А так как всякий прежде всего добивается такого преимущества, в котором ему отказано природой, то в академиях наши придворные заседают теперь вместе с литераторами: личные дарования и наследственный почет оспаривают друг у друга это благородное поприще, академические же архивы наполняются почти в равной мере рукописями и дворянскими грамотами.
Возвратимся к Безумному дню.
Один человек, человек большого ума, но только чересчур экономно этот свой ум расходующий, сказал мне как-то раз на спектакле: «Объясните мне, пожалуйста, почему в вашей пьесе встречается столько небрежных фраз, и притом совсем не в вашем стиле?» — «Не в моем стиле? Если бы, на мое несчастье, у меня и был свой стиль, я постарался бы про него забыть, когда сочинял комедию: нет ничего противнее в театре комедий пресных и одноцветных, где все сплошь голубое или сплошь розовое, где всюду проглядывает автор, каков бы он ни был».
Как только сюжет у меня сложился, я вызываю действующих лиц и ставлю их в определенные положения: «Шевели мозгами, Фигаро! Сейчас твой господин догадается, чтó ты затеваешь». — «Спасайтесь, Керубино! Вы задеваете графа!» — «Ах, графиня! Как вы неосторожны! Ведь у вас такой вспыльчивый муж!» Что они будут говорить, это мне неизвестно; что они будут делать, вот что занимает меня.

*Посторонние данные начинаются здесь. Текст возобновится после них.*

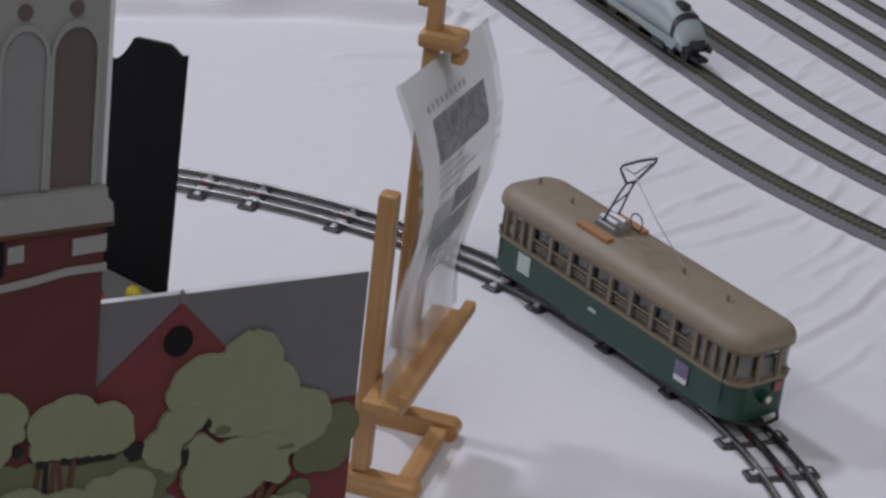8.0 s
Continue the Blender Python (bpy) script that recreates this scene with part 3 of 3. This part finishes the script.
def easel():
    # local y runs across the easel, local x towards its front
    e = thing("easel", EASEL, "small varnished pine table easel holding a printed sheet", "easel")
    for y in (0.0, 0.0865):
        tip = [(-0.0045 + 0.0062 * math.cos(a), 0.00625 + 0.0062 * math.sin(a)) for a in np.radians(np.linspace(-90, 90, 11))]
        tail = [(-0.1085 + 0.0062 * math.cos(a), 0.00625 + 0.0062 * math.sin(a)) for a in np.radians(np.linspace(90, 270, 11))]
        part("foot", plate(tip + tail, y - 0.0045, y + 0.0085), "wood_x", e)
    for y in (0.0, 0.0800):
        beam("upright", -0.0455, -0.0335, y, y + 0.0125, 0.0126, 0.193, "wood_z", e, 0.0026)
    beam("crossbar", -0.0165, -0.0045, 0.0086, 0.0819, 0.002, 0.0095, "wood_y", e, 0.001)
    tray = part("tray", box(-0.0330, -0.0075, -0.030, 0.112, 0.0715, 0.0775, 0.0015), "wood_y", e, "sheet tray")
    part("lip", box(-0.0110, -0.0030, -0.030, 0.112, 0.0778, 0.0860, 0.0024), "wood_y", tray)
    part("mast", box(-0.0390, -0.0300, 0.0390, 0.0515, 0.0778, 0.308, 0.0026), "wood_z", e, "tall centre mast")
    k = part("clamp", box(-0.0415, -0.0145, 0.0335, 0.0570, 0.2718, 0.2815, 0.0035), "wood_x", e, "sliding top clamp")
    part("clamp_lip", box(-0.0215, -0.0125, 0.0390, 0.0515, 0.2635, 0.2716, 0.003), "wood_z", k)
    part("knob", rod((-0.0355, 0.0452, 0.296), (-0.0455, 0.0452, 0.296), 0.0032, 12), "wood_x", e)
    for y in (0.0063, 0.0863):
        part("screw", rod((-0.0333, y, 0.172), (-0.0325, y, 0.172), 0.0022, 12), "silver", e)
    stretch(e, 1.0, 1.05, 1.06)


def sheet_point(v, z):
    """A place on the bowed sheet: v across (0 to 1), z up; returns local x, y, z."""
    h = (z - 0.0780) / (0.270 - 0.0780)
    lean = np.interp(h, (0, 0.15, 0.32, 0.5, 0.62, 0.75, 0.88, 1.0), (-0.031, -0.0275, -0.0205, -0.0135, -0.0115, -0.0135, -0.0215, -0.0320))
    spread = max(0.0, 1 - h / 0.34) ** 1.5
    return (float(lean) + 0.003 * min(1.0, 2 * h) + 0.010 * spread + (v - 0.45) * (0.004 + 0.012 * h), -0.010 - 0.013 * spread + (0.112 + 0.020 * spread) * v, z + (0.004 * (v - 0.5) - 0.003) * h)


def sheet_mat():
    m = bpy.data.materials.new("laminated_paper")
    m.use_nodes = True
    nt = m.node_tree
    b = nt.nodes["Principled BSDF"]
    b.inputs["Roughness"].default_value = 0.25
    b.inputs["Base Color"].default_value = (0.60, 0.615, 0.59, 1)
    clear, mix = nt.nodes.new("ShaderNodeBsdfTransparent"), nt.nodes.new("ShaderNodeMixShader")
    tl = nt.nodes.new("ShaderNodeBsdfTranslucent")
    tl.inputs["Color"].default_value = (0.82, 0.83, 0.82, 1)
    add = nt.nodes.new("ShaderNodeMixShader")
    add.inputs["Fac"].default_value = 0.45
    tc, sp, mr = nt.nodes.new("ShaderNodeTexCoord"), nt.nodes.new("ShaderNodeSeparateXYZ"), nt.nodes.new("ShaderNodeMapRange")
    mr.inputs["From Min"].default_value, mr.inputs["From Max"].default_value = 0.095, 0.16
    mr.inputs["To Min"].default_value, mr.inputs["To Max"].default_value = 0.55, 0.96
    nt.links.new(tc.outputs["Object"], sp.inputs[0])
    nt.links.new(sp.outputs["Z"], mr.inputs["Value"])
    nt.links.new(b.outputs[0], add.inputs[1])
    nt.links.new(tl.outputs[0], add.inputs[2])
    nt.links.new(mr.outputs[0], mix.inputs["Fac"])
    nt.links.new(clear.outputs[0], mix.inputs[1])
    nt.links.new(add.outputs[0], mix.inputs[2])
    nt.links.new(mix.outputs[0], nt.nodes["Material Output"].inputs["Surface"])
    return m


def sheet_patch(v0, v1, z0, z1, out, n=14, m=24):
    bm = bmesh.new()
    grid = []
    for j in range(m + 1):
        row = []
        for i in range(n + 1):
            x, y, z = sheet_point(v0 + (v1 - v0) * i / n, z0 + (z1 - z0) * j / m)
            row.append(bm.verts.new((x + out, y, z)))
        grid.append(row)
    for j in range(m):
        for i in range(n):
            bm.faces.new((grid[j][i], grid[j][i + 1], grid[j + 1][i + 1], grid[j + 1][i]))
    return bm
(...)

Затем, когда они как следует разойдутся, я начинаю писать под их быструю диктовку, и тут уж я могу быть уверен, что они не введут меня в заблуждение, что я сейчас узнаю их всех, так как Базиль не отличается остроумием, свойственным Фигаро, Фигаро чужд благородный тон графа, графу не свойственна чувствительность, характерная для графини, графине чужд веселый нрав Сюзанны, Сюзанна не способна на такие шалости, на какие способен паж, а главное, ни у кого из них нет той важности, какая присуща Бридуазону. Каждый в моей пьесе говорит своим языком, и да сохранит их бог естественности от языка чужого! Так будем же следить за их мыслями и не будем рассуждать о том, должны они говорить языком автора или не должны.